Not all memories are light-hearted.

“One of my students — he’s nineteen — lost his father to a heart attack a year ago. But no one has told his grandmother, who lives in northern Greece. So this poor woman carries on unaware that her son is dead. They think the news would kill her. Imagine the effort required to sustain that illusion, and the strain it must place on every relationship involved. What people will do in the name of love, they would never contemplate doing to their worst enemies.”

That story stayed with me for a long time. 

Our children entered Greek primary school without a single word of the language, straight from a village school in Northern Ireland.

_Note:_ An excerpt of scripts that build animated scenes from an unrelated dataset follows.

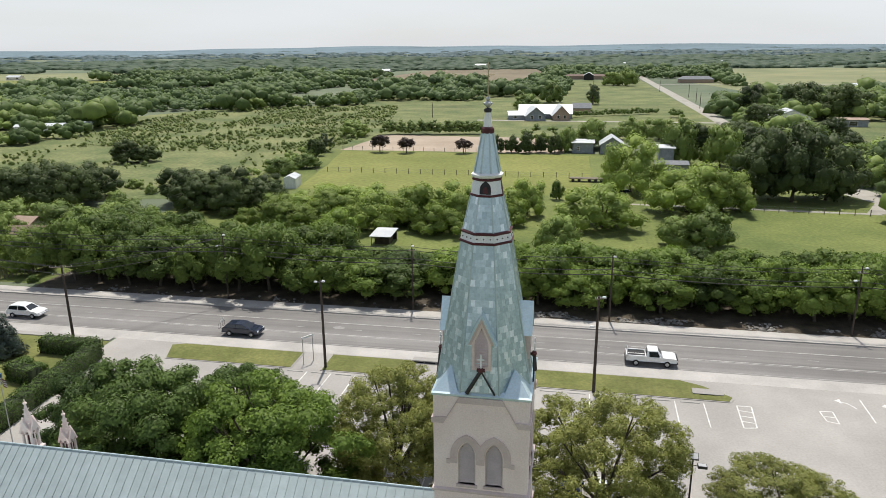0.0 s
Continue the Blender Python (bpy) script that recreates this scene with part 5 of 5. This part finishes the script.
house("tree_house", "grey-roofed building half hidden by oaks", 20.6, 28.2, 186, 192, 3.0, 0.5, GREYROOF, BARNGREY, "x", 0, [("s", 0, 1.2, 0.9, 2.0)])
house("tall_annex", "narrow grey building behind the oak", 22.2, 26.0, 197, 201, 5.6, 0.4, WHITEROOF, BARNGREY, "x")
house("white_cottage", "white cottage with a pale metal roof among trees", 79, 93.5, 311, 322, 3.4, 2.8, WHITEROOF, WHITE, "y", 0, [("s", -3.4, 1.4, 0.9, 2.4), ("s", 2.4, 1.4, 0.9, 2.4)])
house("cottage_porch", "lean-to with a weathered roof", 103, 114, 308, 315, 2.8, 0.5, TANWALL, BARNGREY, "x", 0, [("s", 0, 3.0, 0.5, 2.2)])
house("metal_barn", "long white-roofed metal barn", 178, 198, 516, 528, 4.6, 1.4, WHITEROOF, BARNGREY, "x")
house("far_ranch_house", "wide low house beside the country road", 84, 112, 640, 652, 3.2, 2.4, GREYROOF, TANWALL, "x", 4)
house("red_barn", "long red-brown farm building", -14, 26, 706, 722, 3.0, 1.6, BROWNROOF, TANWALL, "x")
house("white_end_barn", "dark barn with a white roof", 4, 13, 690, 701, 4.5, 2.6, WHITEROOF, DARK, "y")
house("grey_house", "house with a dark grey hipped roof in the woods", -240.5, -227.5, 227, 238, 3.6, 3.4, GREYROOF, HOUSEWALL, "x", 6.0, [("s", -4, 1.4, 0.9, 2.3), ("s", 3, 1.4, 0.9, 2.3)])
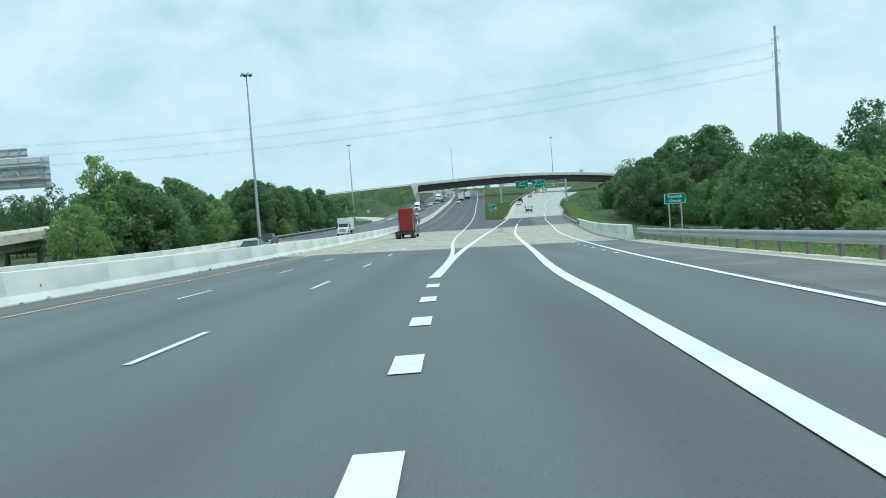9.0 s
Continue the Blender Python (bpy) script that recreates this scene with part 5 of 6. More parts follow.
def box_truck(at, rz, label, length=7.5, cab_paint="white", box_h=3.4, rear_only=False, group="box trucks"):
    """A straight truck with a van body over a bonneted cab."""
    t = thing("box_truck", at, rz, label, "truck", group)
    L0 = -length / 2
    cab0 = L0 + length - 2.4
    part("box_body", box(bmesh.new(), -1.22, 1.22, L0, cab0, 1.0, box_h, 0.04), BOXWHITE, t)
    part("attic", box(bmesh.new(), -1.22, 1.22, cab0, cab0 + 0.9, 2.45, box_h, 0.08), BOXWHITE, t)
    part("chassis", box(bmesh.new(), -0.5, 0.5, L0 + 0.2, cab0 + 2.0, 0.6, 0.95), PLASTIC, t)
    prof = [(cab0 + 0.02, 0.75), (cab0 + 0.02, 2.4), (cab0 + 0.95, 2.4), (cab0 + 1.35, 1.62), (cab0 + 2.3, 1.42), (cab0 + 2.42, 0.8), (cab0 + 2.35, 0.5), (cab0 + 0.02, 0.55)]
    part("cab", pulled(bmesh.new(), prof, 1.05, 0.1, 1.4, 2.4, 0.06), PAINT[cab_paint], t)
    part("windscreen", pulled(bmesh.new(), [(cab0 + 0.97, 2.32), (cab0 + 1.03, 2.32), (cab0 + 1.4, 1.64), (cab0 + 1.3, 1.64)], 0.9, 0.05, 1.6, 2.4, 0), GLASS, t)
    part("grille", box(bmesh.new(), -0.6, 0.6, cab0 + 2.38, cab0 + 2.46, 0.75, 1.3, 0.02), CHROME, t)
    part("bumper", box(bmesh.new(), -1.1, 1.1, cab0 + 2.35, cab0 + 2.6, 0.4, 0.68, 0.04), PAINT[cab_paint], t)
    lamp_pair(t, "headlamp", 0.66, 0.98, cab0 + 2.32, cab0 + 2.45, 0.85, 1.12, LAMPW, "clear headlamp")
    for s in (-1, 1):
        bm = bmesh.new()
        prism(bm, [(cab0 + 0.3, 1.6), (cab0 + 1.2, 1.6), (cab0 + 0.9, 2.2), (cab0 + 0.3, 2.2)], s * 0.97, s * 1.03, "x")
        part("side_window", bm, GLASS, t)
        part("mirror", box(bmesh.new(), s * 1.15, s * 1.4, cab0 + 1.25, cab0 + 1.33, 1.6, 2.1, 0.02), PLASTIC, t)
        part("door_rail", box(bmesh.new(), s * 1.12, s * 1.235, L0 - 0.03, L0 + 0.03, 1.0, box_h), ALU, t)
    part("roller_door", box(bmesh.new(), -1.1, 1.1, L0 - 0.02, L0 + 0.02, 1.08, box_h - 0.2), ALU, t)
    lamp_pair(t, "tail_lamp", 0.85, 1.1, L0 - 0.04, L0 + 0.05, 0.78, 0.92, LAMPR, "red tail lamp")
    part("rear_bumper", box(bmesh.new(), -1.15, 1.15, L0 - 0.08, L0 + 0.05, 0.5, 0.62), PLASTIC, t)
    for x in (-0.98, 0.98):
        for y in (L0 + 1.7, cab0 + 1.75):
            wheel(t, x, y, 0.46, 0.28)
    return t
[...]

The adjustment was difficult. One child took two years to feel truly fluent. Yet they all eventually mastered the language and were blessed with many excellent teachers and loyal friends.

Though not all teachers were quite so admirable.

“Daniel’s class was so naughty today that the teacher declared she would have nothing more to do with them! She refused to speak to or teach any of them. Daniel says Spiros, one of the cleverest boys, proceeded to teach the lesson himself, covering both language and mathematics. My friend’s son Niko was almost in tears when he left, as the teacher had been so very angry. But Daniel reported that Spiros had done an excellent job — and assigned far less homework than the teacher would have. Certainly not the worrier our Daniel!”

Looking back, these faxes capture the texture of those years: fear and resilience, generosity and misunderstanding, humour and cultural surprises. They are small windows into a decade that shaped us all.